Goal of the exercise:
Carry none of the pictures over; write out the complete data exactly.
--- START OF Source data ---
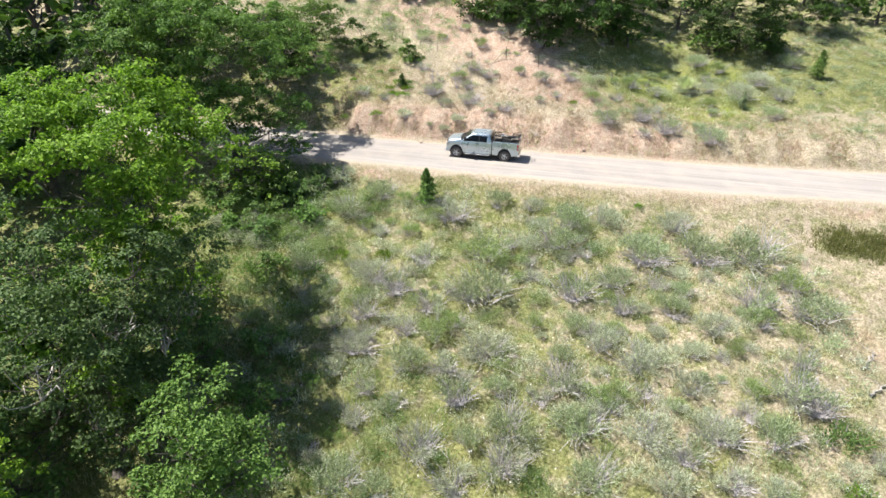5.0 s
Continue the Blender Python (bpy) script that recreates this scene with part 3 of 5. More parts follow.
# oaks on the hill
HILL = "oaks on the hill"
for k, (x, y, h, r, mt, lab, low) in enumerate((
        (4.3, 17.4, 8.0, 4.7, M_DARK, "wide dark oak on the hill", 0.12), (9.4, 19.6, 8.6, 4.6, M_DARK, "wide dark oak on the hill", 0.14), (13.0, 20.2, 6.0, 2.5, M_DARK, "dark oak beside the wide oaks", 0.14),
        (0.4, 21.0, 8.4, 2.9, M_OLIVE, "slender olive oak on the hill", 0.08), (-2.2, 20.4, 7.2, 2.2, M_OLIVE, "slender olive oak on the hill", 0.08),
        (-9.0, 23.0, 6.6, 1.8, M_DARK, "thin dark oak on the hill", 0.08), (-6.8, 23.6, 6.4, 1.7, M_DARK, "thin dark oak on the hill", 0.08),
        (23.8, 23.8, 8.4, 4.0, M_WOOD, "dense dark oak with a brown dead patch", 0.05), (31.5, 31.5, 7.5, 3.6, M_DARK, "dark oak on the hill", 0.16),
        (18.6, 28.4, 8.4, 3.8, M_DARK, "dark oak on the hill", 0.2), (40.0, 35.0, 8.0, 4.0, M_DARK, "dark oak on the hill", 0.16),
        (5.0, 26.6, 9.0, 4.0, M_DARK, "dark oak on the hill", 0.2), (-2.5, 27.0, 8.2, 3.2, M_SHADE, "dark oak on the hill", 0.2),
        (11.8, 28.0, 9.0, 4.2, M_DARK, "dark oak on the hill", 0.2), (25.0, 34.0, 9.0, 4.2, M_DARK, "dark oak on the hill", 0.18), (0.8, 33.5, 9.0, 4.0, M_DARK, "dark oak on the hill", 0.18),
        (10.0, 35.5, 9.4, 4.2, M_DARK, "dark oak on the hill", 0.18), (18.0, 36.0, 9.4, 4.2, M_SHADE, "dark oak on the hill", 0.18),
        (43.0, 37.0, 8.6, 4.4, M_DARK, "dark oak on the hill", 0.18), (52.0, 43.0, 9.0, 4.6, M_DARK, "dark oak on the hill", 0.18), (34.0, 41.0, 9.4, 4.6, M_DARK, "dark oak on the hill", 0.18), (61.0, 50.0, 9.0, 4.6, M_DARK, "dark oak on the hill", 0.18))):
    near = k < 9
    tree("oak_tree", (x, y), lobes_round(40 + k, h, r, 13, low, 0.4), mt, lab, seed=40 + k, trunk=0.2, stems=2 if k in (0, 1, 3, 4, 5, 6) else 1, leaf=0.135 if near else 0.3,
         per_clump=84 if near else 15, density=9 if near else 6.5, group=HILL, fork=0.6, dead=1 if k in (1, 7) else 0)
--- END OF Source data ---
The completed task:
5.0 s
Continue the Blender Python (bpy) script that recreates this scene with part 3 of 5. More parts follow.
# oaks on the hill
HILL = "oaks on the hill"
for k, (x, y, h, r, mt, lab, low) in enumerate((
        (4.3, 17.4, 8.0, 4.7, M_DARK, "wide dark oak on the hill", 0.12), (9.4, 19.6, 8.6, 4.6, M_DARK, "wide dark oak on the hill", 0.14), (13.0, 20.2, 6.0, 2.5, M_DARK, "dark oak beside the wide oaks", 0.14),
        (0.4, 21.0, 8.4, 2.9, M_OLIVE, "slender olive oak on the hill", 0.08), (-2.2, 20.4, 7.2, 2.2, M_OLIVE, "slender olive oak on the hill", 0.08),
        (-9.0, 23.0, 6.6, 1.8, M_DARK, "thin dark oak on the hill", 0.08), (-6.8, 23.6, 6.4, 1.7, M_DARK, "thin dark oak on the hill", 0.08),
        (23.8, 23.8, 8.4, 4.0, M_WOOD, "dense dark oak with a brown dead patch", 0.05), (31.5, 31.5, 7.5, 3.6, M_DARK, "dark oak on the hill", 0.16),
        (18.6, 28.4, 8.4, 3.8, M_DARK, "dark oak on the hill", 0.2), (40.0, 35.0, 8.0, 4.0, M_DARK, "dark oak on the hill", 0.16),
        (5.0, 26.6, 9.0, 4.0, M_DARK, "dark oak on the hill", 0.2), (-2.5, 27.0, 8.2, 3.2, M_SHADE, "dark oak on the hill", 0.2),
        (11.8, 28.0, 9.0, 4.2, M_DARK, "dark oak on the hill", 0.2), (25.0, 34.0, 9.0, 4.2, M_DARK, "dark oak on the hill", 0.18), (0.8, 33.5, 9.0, 4.0, M_DARK, "dark oak on the hill", 0.18),
        (10.0, 35.5, 9.4, 4.2, M_DARK, "dark oak on the hill", 0.18), (18.0, 36.0, 9.4, 4.2, M_SHADE, "dark oak on the hill", 0.18),
        (43.0, 37.0, 8.6, 4.4, M_DARK, "dark oak on the hill", 0.18), (52.0, 43.0, 9.0, 4.6, M_DARK, "dark oak on the hill", 0.18), (34.0, 41.0, 9.4, 4.6, M_DARK, "dark oak on the hill", 0.18), (61.0, 50.0, 9.0, 4.6, M_DARK, "dark oak on the hill", 0.18))):
    near = k < 9
    tree("oak_tree", (x, y), lobes_round(40 + k, h, r, 13, low, 0.4), mt, lab, seed=40 + k, trunk=0.2, stems=2 if k in (0, 1, 3, 4, 5, 6) else 1, leaf=0.135 if near else 0.3,
         per_clump=84 if near else 15, density=9 if near else 6.5, group=HILL, fork=0.6, dead=1 if k in (1, 7) else 0)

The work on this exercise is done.